It is a close second to the ESV in a
complete library sense. Better concordance than most study bibles, exhaustive notes that rival the ESV, great color photos, maps and charts throughout. Very good book introductions. Helpful articles in the back on a variety of topics.
It leans reformed like the ESV, but doesnt make a huge fuss about. It tries to be balanced in Revelation and present multiple view points.
Chronologically presents the events of the gospels differently(moslty between John and synotpoics) than the ESV study Bible. It also holds to a AD 30 crucifixion vs the
AD 33 of thr ESV. Some nice differences to help provide a balanced prospective.....i could go on and on. If you have any detailed questions, let me know.
To me it is hands down one of the top 2 study bibles out to there.
Yes, the Calvinist view point is more pronounced in the ESV study Bible.
The rest of the Bible content is give and take....the book intros are better on the ESV Study Bible,
but the concordance is better in the new Zondervan NIV study Bible. Pretty close to being equal study Bibles overall.
Absolutely would come down to preference. I would pick based upon which translation you preferred.
My wife uses the old NIV study Bible(84 version) still. She prefers it to the new one. She refuses to change translation from the '84 edition. She stocked up on the '84 translation on Christianbook.com :) Hard to blame her. It is waht she grew up on. Overall, I believe the new Zondervan Study Bible to be the better of the 2, but I do acknowledge that older edition is a fine Study Bible as well.
It is weird having "color" in your Bible as one poster noted, but you do get used to it.
This thread shouldn't have been posted in the Translations Forum, the topic is a Study Bible,... that is the notes that comes with the Bible.
Study notes are not "gender inclusive".
The study notes have very little to do with a particular translation (this can be shown when you can purchase the same notes with different translations).
The NIV Study Bible's notes fit the translation. They are rather broadly focused so as not to offend a particular group.
The first place I look at in a Study Bible's notes is Genesis 1.

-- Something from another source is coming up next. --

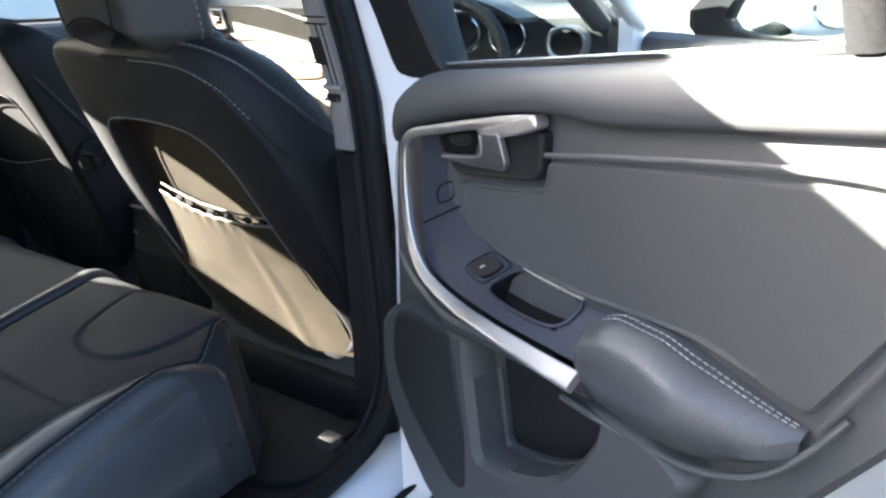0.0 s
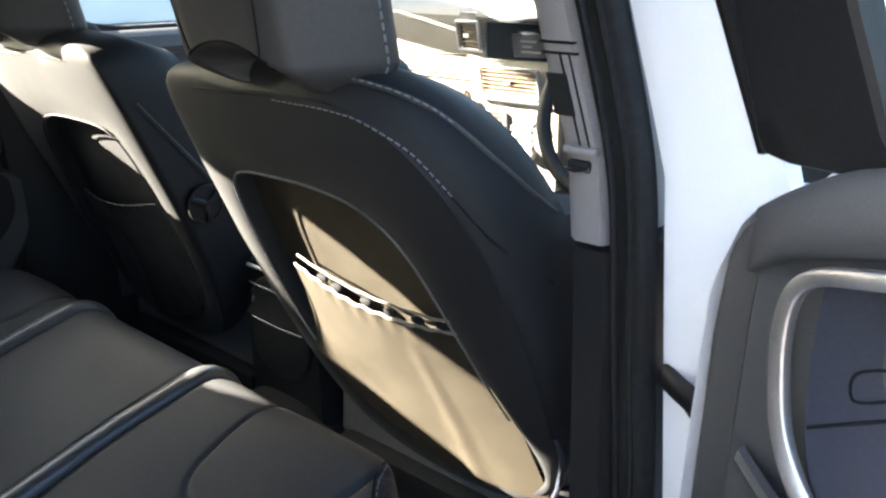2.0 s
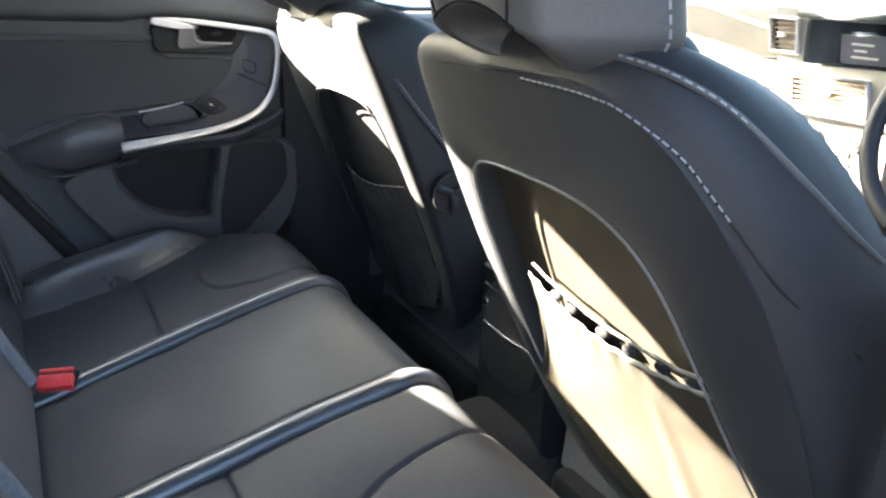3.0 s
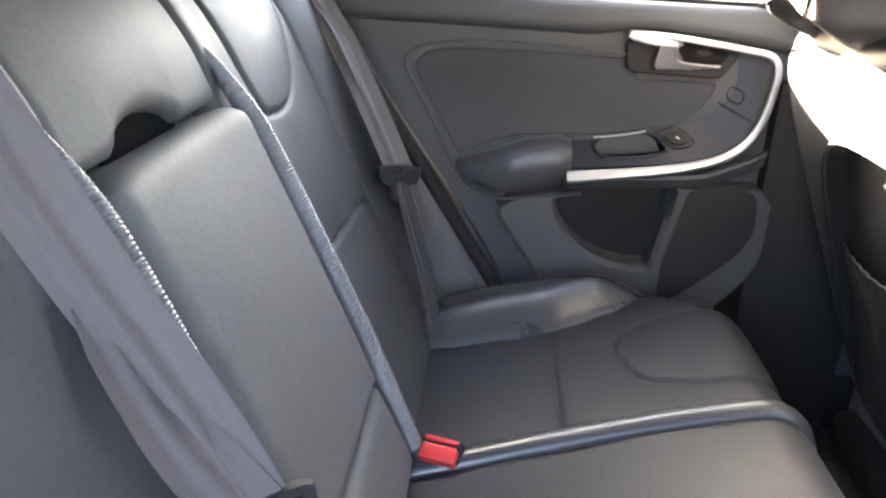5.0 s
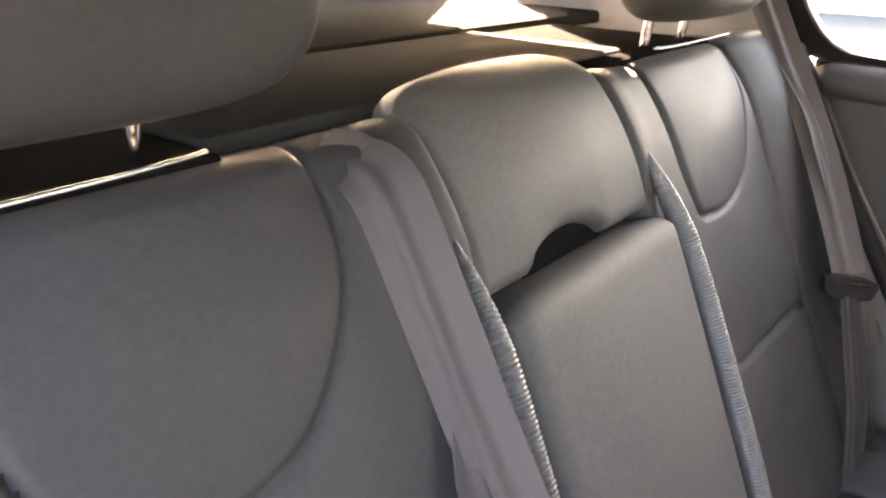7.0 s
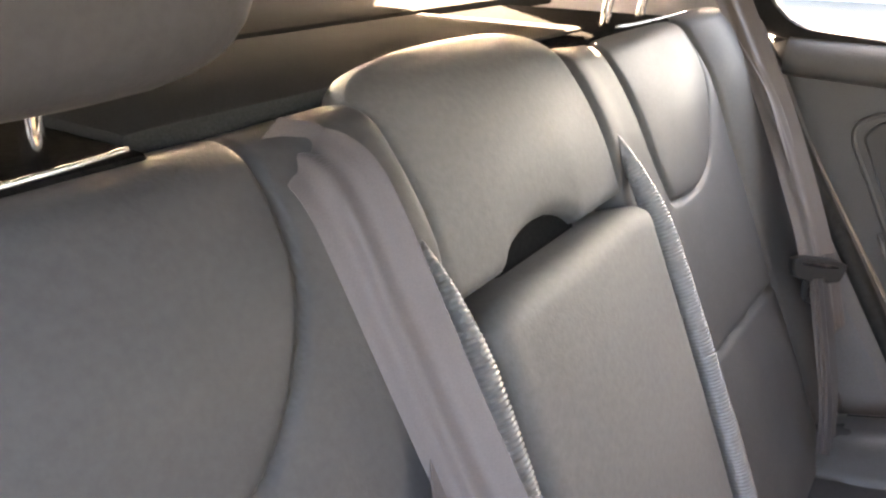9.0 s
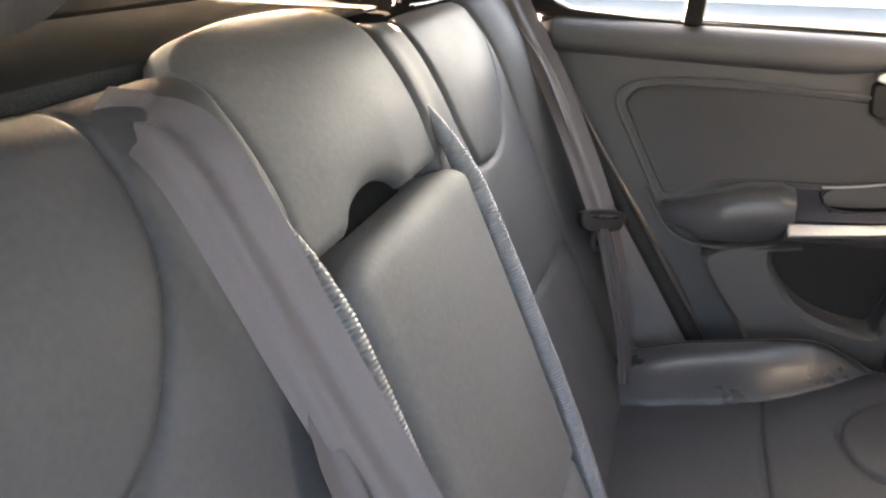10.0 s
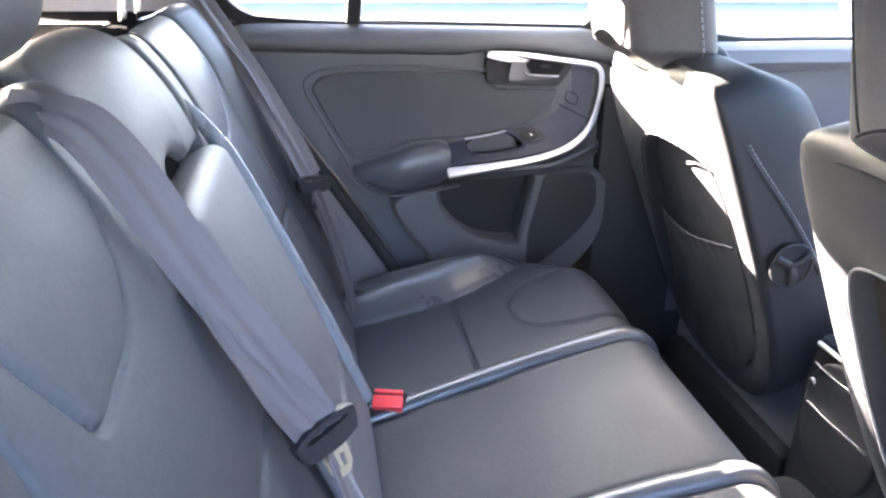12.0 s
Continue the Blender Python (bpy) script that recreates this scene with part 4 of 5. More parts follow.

The NIV SB notes in this section wouldn't offend a young earther or a old earther
The notes point to areas of agreement.
Recently Study Bible's notes have been making the Bible's thicker and heavier.
At some point a student must realize these are only a simple introduction to the verse or topic being discussed.... a fuller more detailed study requires outside reference material.
It does. But laying that aside it is an improved translation of the NIV84. If you use the NAC or Pillar commentaries. The vast majority of places where the NIV84 was critized by the commentators, the new version fixed. Example would be how the NIV84 has John using the word "faith" several times in the books he authored. However John never used the Greek word for faith. He used so form of belief or believe. The NIV2011 corrected the mistranslations.